Tengo que decirles que solo en el diccionario podrán encontrarse con ese animal fabuloso que todos llaman quimera sin haberlo visto. Si ustedes se dan una vuelta por los estrechos pagos de la Q, seguramente les llegará ya de lejos el calor y el crepitar de las llamas que vomita el monstruo legendario. Pero si son atrevidos y se acercan un poco más, quizá puedan observar la quimérica figura, jamás vista por los mortales. Como si se tratara de un corta y pega de retales, su imagen, por estrafalaria y contrahecha, nos podría provocar la risa, si no fuera por su horrísona apariencia; porque en el bicho se juntan, y no se oponen, una cabeza de león, el vientre de cabra y una cola de dragón.

Si ustedes van y cuentan lo que por aquí han visto, y describen el monstruo con pelos y señales, sus interlocutores, asombrados y haciéndose cruces, pensarán que lo suyo solo son quimeras; que así se llaman, por extensión, todas las invenciones que brotan de nuestro cerebro y que, lejos de ser verdaderas o posibles, son solo imaginaciones y sueños: la felicidad, la riqueza, el reconocimiento social, e incluso cosas más concretas como encontrar un trabajo, irse de vacaciones o disfrutar de la sombra en el desierto.

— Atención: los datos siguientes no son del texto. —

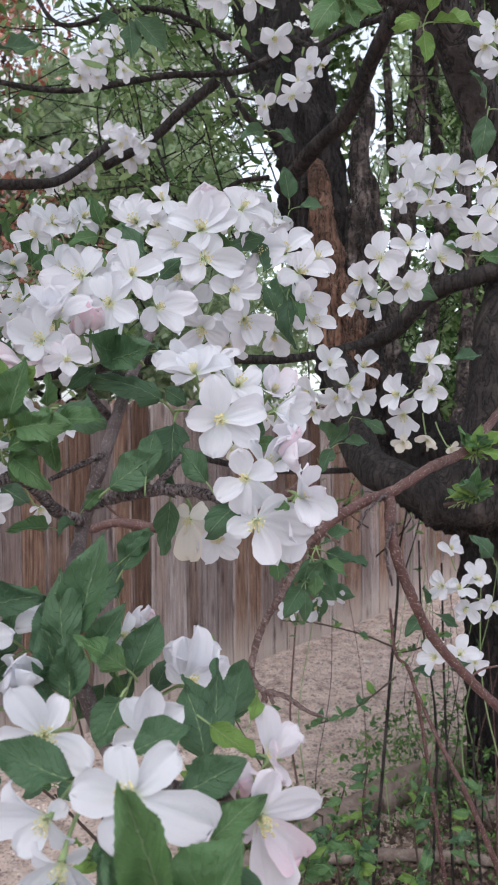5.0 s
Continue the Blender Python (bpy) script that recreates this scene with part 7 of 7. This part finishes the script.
# ---- fine twigs, leaves and blossoms deeper in the apple tree ----
def twig_tangle(name, label, boxes, count, length, radius, material, seed):
    """Thin crooked twigs, joined, too many to count."""
    rnd = random.Random(seed)
    bm = bmesh.new()
    ends = []
    for i in range(count):
        lo, hi, way = boxes[i % len(boxes)]
        q = Vector([rnd.uniform(a, b) for a, b in zip(lo, hi)])
        d = (Vector(way) + Vector([rnd.uniform(-0.7, 0.7) for _ in range(3)])).normalized()
        pts = [q]
        for k in range(4):
            d = (d + Vector([rnd.uniform(-0.45, 0.45) for _ in range(3)])).normalized()
            pts.append(pts[-1] + d * length * rnd.uniform(0.15, 0.35))
        ends += pts[1:]
        tube_into(bm, pts, radius * rnd.uniform(0.6, 1.3), radius * 0.35, 4, 2)
    tagged(new(name, mesh_of(name, bm, material)), label, "twigs", kind="stuff")
    return ends


def leaves_on(name, label, ends, per, size, material, seed, spread=0.03, category="leaves"):
    rnd = np.random.default_rng(seed)
    e = np.repeat(np.array([tuple(v) for v in ends]), per, 0)
    at = e + rnd.normal(size=e.shape) * spread
    n = len(at)
    a = rnd.normal(size=(n, 3))
    a /= np.linalg.norm(a, axis=1)[:, None]
    b = np.cross(a, rnd.normal(size=(n, 3)))
    b /= np.linalg.norm(b, axis=1)[:, None]
    up = np.cross(a, b)
    s = (size * rnd.uniform(0.6, 1.25, n))[:, None]
    w = 0.30
    quad = np.stack([at - a * s, at - a * s * 0.3 + b * s * w + up * s * 0.1, at + a * s * 0.35 + b * s * w * 0.9 + up * s * 0.1, at + a * s, at + a * s * 0.35 - b * s * w * 0.9 + up * s * 0.1, at - a * s * 0.3 - b * s * w + up * s * 0.1], 1).reshape(-1, 3)
    me = bpy.data.meshes.new(name)
    me.from_pydata(quad.tolist(), [], np.arange(n * 6).reshape(-1, 6).tolist())
    me.materials.append(material)
    tagged(new(name, me), label, category, kind="stuff")


def far_blossoms(name, label, spots, size, seed):
    """Joined small five-petalled blossoms in loose bunches."""
    rnd = random.Random(seed)
    verts, faces = [], []
    for q in spots:
        for k in range(rnd.randrange(3, 7)):
            mid = Vector(q) + Vector([rnd.gauss(0, 0.035) for _ in range(3)])
            turn = frame_of((rnd.uniform(-0.8, 0.8), -1, rnd.uniform(-0.4, 0.9)), rnd.uniform(0, 6))
            s = size * rnd.uniform(0.8, 1.2)
            for j in range(5):
                r = turn.to_3x3() @ Euler((0, -0.25, j * 1.2566)).to_matrix()
                o = len(verts)
                for x, y, z in ((0.05, 0, 0), (0.5, 0.27, 0.20), (0.88, 0.20, 0.22), (1.0, 0, 0.10), (0.88, -0.20, 0.22), (0.5, -0.27, 0.20)):
                    verts.append(mid + r @ Vector((x, y, z)) * s)
                faces.append(tuple(range(o, o + 6)))
    me = bpy.data.meshes.new(name)
    me.from_pydata(verts, [], faces)
    me.materials.append(WHITE_FAR)
    tagged(new(name, me), label, "blossom", kind="stuff")


ends = twig_tangle("twigs", "fine dark twigs in the middle of the apple tree",
                   [((-0.25, 1.7, 1.8), (0.38, 2.4, 2.9), (-0.7, 0, 0.2)), ((0.6, 2.35, 1.5), (1.5, 3.1, 2.7), (0.2, 0.2, 0.5)), ((0.1, 2.2, 2.0), (0.6, 2.8, 3.2), (-0.3, 0, 0.3)), ((0.7, 2.3, 0.9), (1.6, 3.0, 1.9), (0.1, 0, 0.9))],
                   320, 0.5, 0.0032, BARK_LIMB, 41)
leaves_on("foliage", "small spring-green leaves deep in the apple tree", ends, 5, 0.022, GREEN_CROWN, 42)
rnd = random.Random(43)
far_blossoms("far_blossoms", "white blossoms deep in the apple tree", [ends[rnd.randrange(len(ends))] for _ in range(40)], 0.023, 44)

# added canopy, unseen overhead and behind the camera, blocks skylight; second box: visible crown
ends = twig_tangle("crown_and_shading_twigs", "twigs of the apple tree's crown and of an added unseen canopy that blocks skylight", [((-2.2, -1.6, 2.5), (1.8, 1.0, 3.4), (0, 0, 0.2)), ((0.1, 2.3, 2.95), (1.8, 3.4, 3.6), (0, 0, 0.3))], 200, 0.8, 0.006, BARK_LIMB, 51)
leaves_on("crown_and_shading_leaves", "green leaves of the apple tree's crown and of an added unseen canopy that blocks skylight", ends, 24, 0.027, GREEN_CROWN, 52, 0.14)
far_blossoms("crown_blossoms", "white blossoms of the apple tree's crown and of an added unseen canopy that blocks skylight", [ends[rnd.randrange(len(ends))] for _ in range(330)], 0.027, 54)

# shaded thicket behind the trunk
blobs = [(1.30 + 0.13 * i, 3.0 + 0.2 * math.sin(2.1 * i), 1.45 + 0.35 * math.sin(1.3 * i), 0.26, 0.34) for i in range(8)] + [(1.52 + 0.16 * i, 3.15 + 0.15 * math.sin(1.9 * i), 2.15 + 0.3 * math.sin(2.3 * i), 0.28, 0.36) for i in range(7)] + [(1.62 + 0.17 * i, 3.3 + 0.15 * math.sin(1.7 * i), 2.9 + 0.15 * math.sin(2.9 * i), 0.20, 0.26) for i in range(5)] + [(0.95 + 0.19 * i, 3.35 + 0.12 * math.sin(2.2 * i), 3.50 + 0.12 * math.sin(3.1 * i), 0.20, 0.20) for i in range(7)]
leaf_cloud("thicket", "dark green leaves of a thicket behind the trunk", GREEN_NEAR, blobs, 24000, 0.024, 65, "shrub")

blobs = [(0.70, 2.75, 3.12, 0.13, 0.12), (0.75, 2.75, 2.95, 0.12, 0.12), (0.79, 2.78, 2.76, 0.12, 0.13), (0.77, 2.75, 2.58, 0.10, 0.12)]
leaf_cloud("foliage", "green leaves between the dark trunk and a limb", GREEN_CROWN, blobs, 900, 0.026, 66)

# thin dark suckers that rise from the roots
rnd = random.Random(71)
for k in range(22):
    x, y = rnd.uniform(0.62, 1.6), rnd.uniform(1.85, 3.0)
    h, lx, ly = rnd.uniform(0.7, 1.45), rnd.uniform(-0.12, 0.12), rnd.uniform(-0.1, 0.1)
    pts = [(x, y, -0.02), (x + lx * 0.2 + rnd.uniform(-0.09, 0.09), y, h * 0.3), (x + lx * 0.6 + rnd.uniform(-0.06, 0.06), y + ly * 0.5, h * 0.66), (x + lx, y + ly, h)]
    stem("sucker", tree, pts, rnd.uniform(0.0018, 0.0038), 0.0009, rnd.choice((BARK_LIMB, BARK_RED, STALK)), 6, 6, 0.2, 0.02)

# ---- ground cover under the tree ----
blobs = [(0.55 + 0.13 * i + 0.1 * math.sin(5 * i), 2.45 + 0.35 * math.sin(i * 2.3), 0.05, 0.24, 0.09) for i in range(12)]
leaf_cloud("ground_cover", "low green weeds on the dark soil under the tree", GREEN_NEAR, blobs, 3600, 0.014, 61, "weeds")
blobs = [(1.1 + 0.22 * i, 2.9 + 0.3 * math.sin(i * 1.7), 0.09, 0.3, 0.14) for i in range(8)]
leaf_cloud("ground_cover", "green weeds beside the trunk", GREEN_NEAR, blobs, 3600, 0.017, 62, "weeds")
LITTER = island_material("leaf_litter", [(0.0, (0.06, 0.04, 0.03)), (0.6, (0.13, 0.088, 0.065)), (1.0, (0.30, 0.22, 0.17))], 0.9, 0)
blobs = [(0.40 + 0.13 * i, 2.25 + 0.33 * math.sin(i * 1.1), 0.014, 0.34, 0.016) for i in range(14)]
leaf_cloud("leaf_litter", "brown dead leaves and bark on the soil", LITTER, blobs, 13000, 0.022, 63, "litter")


def log(pts, r0, r1, label):
    t = thing("log", label, "log", "fallen logs", pts[0])
    bm = bmesh.new()
    tube_into(bm, [Vector(p) - Vector(pts[0]) for p in pts], r0, r1, 14, 6, 0.25, 0.06)
    part("bark", bm, DEAD_WOOD, t)


log([(0.10, 2.20, 0.04), (0.45, 2.42, 0.055), (0.85, 2.70, 0.05), (1.1, 2.8, 0.05)], 0.055, 0.045, "grey weathered fallen log lying on the soil")
log([(0.92, 2.72, 0.05), (1.15, 2.86, 0.06), (1.45, 3.0, 0.05)], 0.065, 0.055, "pale barkless log lying on the soil")
log([(0.62, 2.38, 0.05), (1.0, 2.32, 0.045), (1.45, 2.1, 0.04)], 0.022, 0.016, "thin grey fallen branch lying on the soil")
log([(1.25, 2.55, 0.05), (1.7, 2.6, 0.08), (2.1, 2.5, 0.05)], 0.05, 0.04, "grey broken log beside the trunk")

# ---- trees beyond the fence ----
GREEN = "leafy green tree beyond the fence"
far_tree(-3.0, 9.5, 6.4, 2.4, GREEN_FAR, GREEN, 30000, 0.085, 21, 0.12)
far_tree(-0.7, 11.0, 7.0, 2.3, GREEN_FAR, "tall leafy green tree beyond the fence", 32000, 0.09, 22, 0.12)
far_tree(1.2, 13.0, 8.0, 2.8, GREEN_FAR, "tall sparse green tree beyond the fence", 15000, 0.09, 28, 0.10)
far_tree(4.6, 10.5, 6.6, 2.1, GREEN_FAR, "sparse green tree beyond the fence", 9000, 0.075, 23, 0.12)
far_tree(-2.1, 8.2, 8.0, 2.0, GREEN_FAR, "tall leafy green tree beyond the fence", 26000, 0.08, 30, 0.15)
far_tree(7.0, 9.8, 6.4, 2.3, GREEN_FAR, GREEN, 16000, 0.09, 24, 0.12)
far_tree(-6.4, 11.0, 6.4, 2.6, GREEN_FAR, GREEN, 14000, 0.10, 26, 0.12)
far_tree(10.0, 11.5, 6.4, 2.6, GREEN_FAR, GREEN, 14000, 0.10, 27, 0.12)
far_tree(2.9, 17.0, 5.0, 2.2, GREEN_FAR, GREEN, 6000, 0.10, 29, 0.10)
far_tree(-0.95, 6.0, 4.5, 1.1, RED_FAR, "ornamental tree with russet-red spring leaves", 5000, 0.034, 25, 0.5)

Y ya puestos, podremos llamar quimera a toda pendencia, riña o contienda que, por su alboroto y agresividad, nos traiga a la imaginación el aspecto desapacible y amenazador del quimérico monstruo. Aunque, como dijimos al principio, la quimera de verdad solo habita en el diccionario y solo allí podemos verla; lo demás es obra de quimeristas amigos de ficciones y de cosas quiméricas.